The technology also democratizes expertise. A new agent handling their first week of calls can access real-time guidance based on what works in similar situations. The institutional knowledge that used to exist only in the heads of veteran employees becomes available to everyone.
None of this eliminates the need for human judgment. Complex problems still require human problem-solving. Emotionally charged situations still demand human empathy. The most effective contact centers use voice AI to handle volume while preserving human capacity for moments that matter.
The Opportunity
The strategic implications run deeper than efficiency gains. Voice data represents one of the richest sources of customer insight available to any organization. Every call contains information about what customers want, what frustrates them, and what competitors are doing differently. Companies that treat voice as a channel to minimize miss the intelligence embedded in every conversation.
This explains why investment in voice AI continues accelerating despite predictions of its decline. Gartner estimates that voice will remain the primary channel for customer service interactions through at least 2025. The channel that was supposed to disappear keeps growing in importance.
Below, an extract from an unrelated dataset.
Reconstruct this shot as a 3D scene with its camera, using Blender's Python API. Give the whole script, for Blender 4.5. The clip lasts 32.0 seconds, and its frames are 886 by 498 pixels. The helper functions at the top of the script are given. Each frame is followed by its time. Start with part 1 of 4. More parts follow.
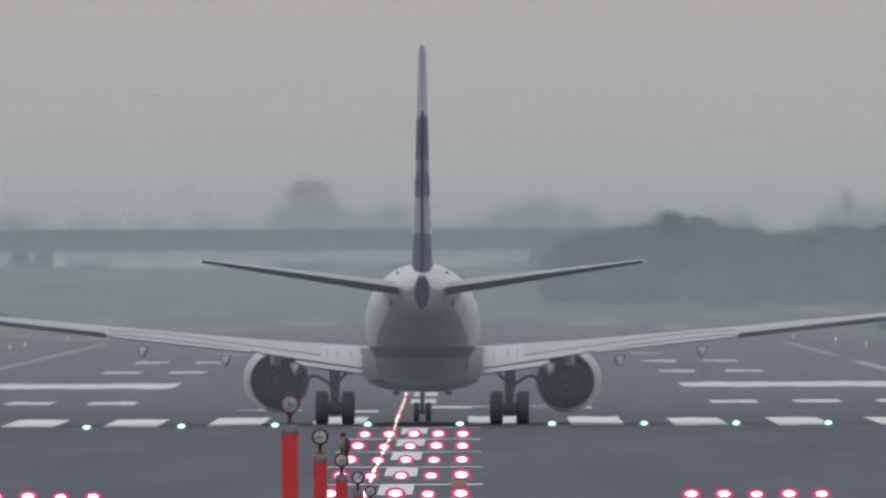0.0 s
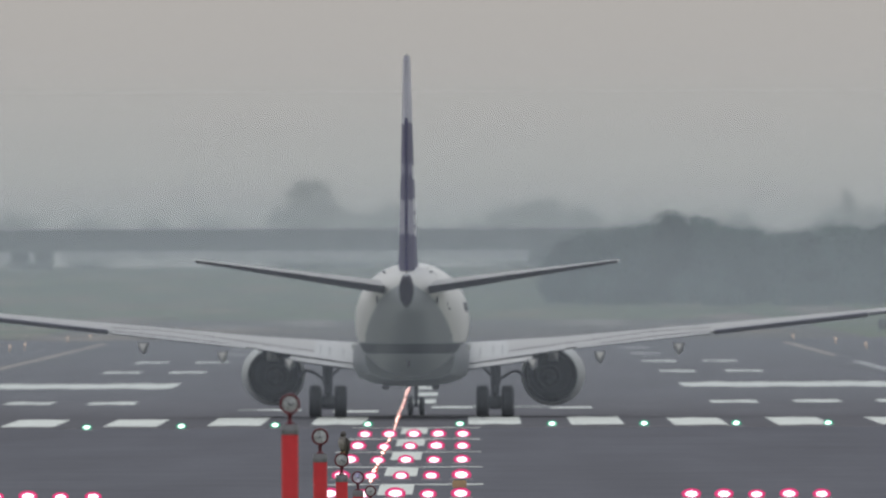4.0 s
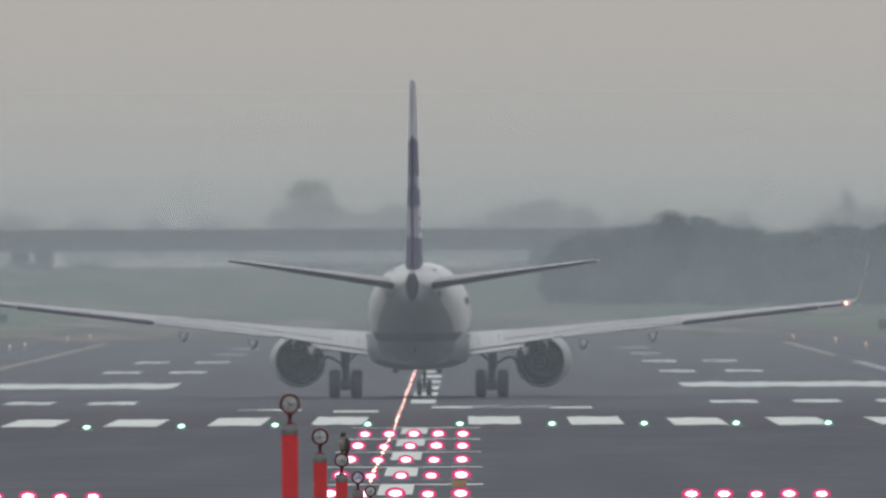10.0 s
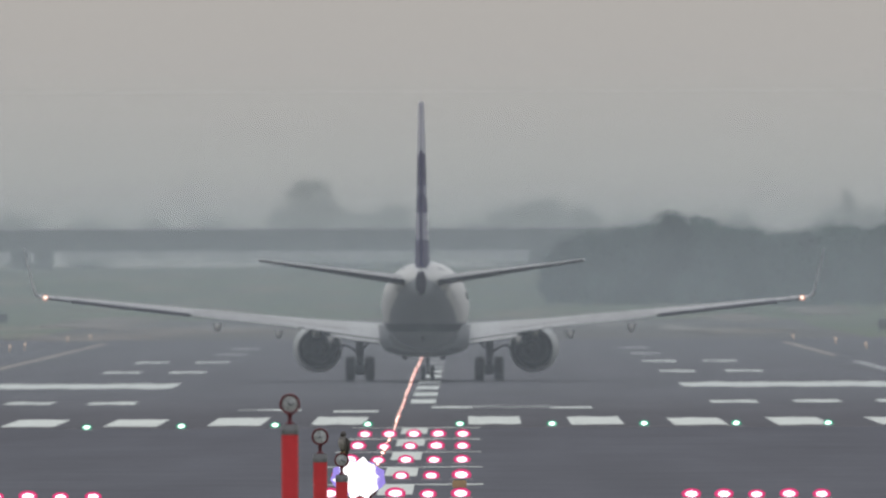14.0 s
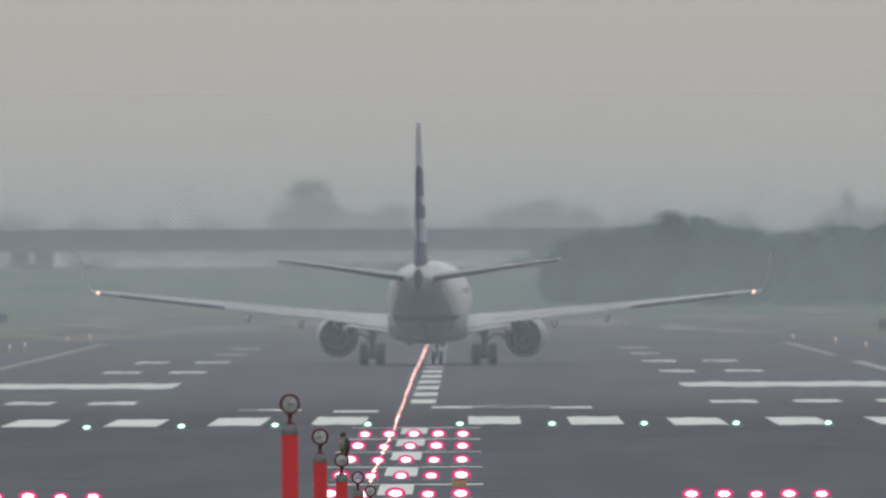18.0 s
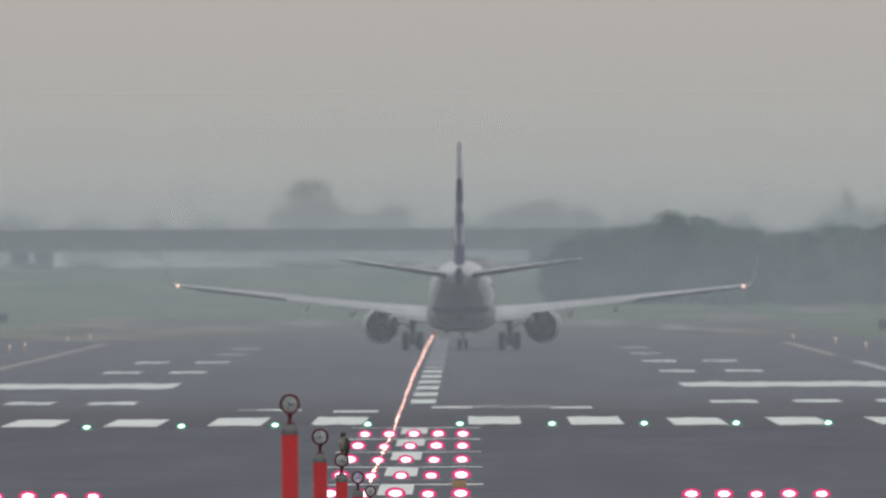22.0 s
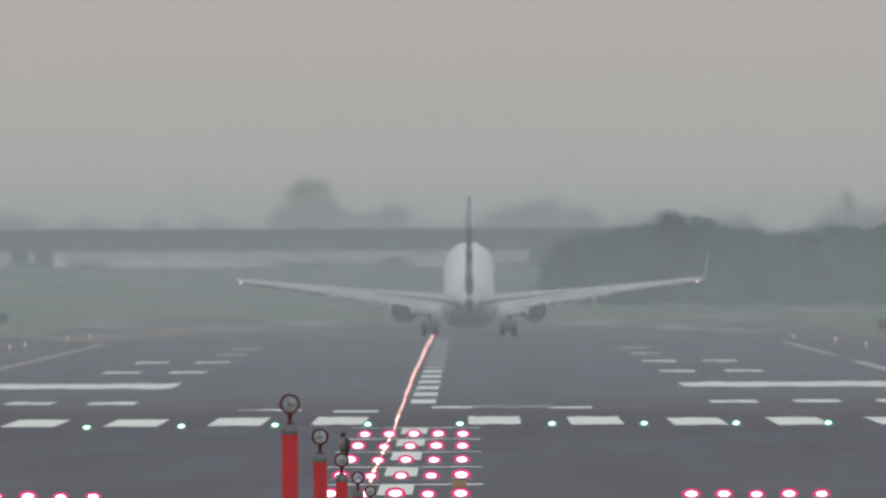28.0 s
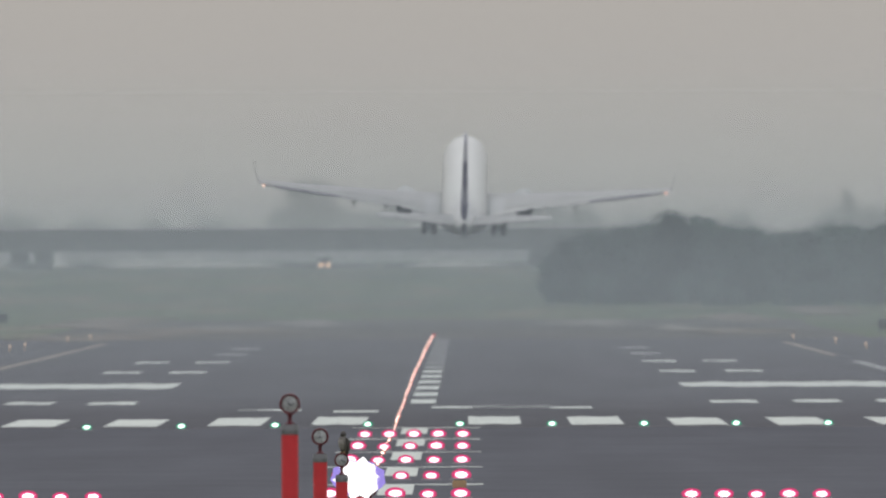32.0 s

The lesson transcends technology. Customers told us what they wanted all along. They wanted to speak to someone who understood their problem and could actually solve it. They wanted to feel heard. They wanted resolution without jumping through hoops.
Voice AI finally makes that possible at scale. Not by replacing human connection, but by removing the barriers that prevented it. The phone tree that made customers feel like a burden becomes a system that recognizes them and anticipates their needs. The hold time that signaled corporate indifference becomes immediate engagement.
What Next?
The human voice never left because it was never supposed to. We are social creatures who evolved to communicate through speech. Technology that fights that instinct will always struggle. Technology that embraces it will always find an audience.
Contact centers that understand this distinction are building competitive advantages their rivals cannot easily replicate. They are capturing insights their competitors ignore. They are delivering experiences that turn frustrated callers into loyal customers.
The voice channel is not a legacy system waiting for retirement. It is a strategic asset waiting for investment. The companies that recognize this early will define what customer experience looks like for the next decade.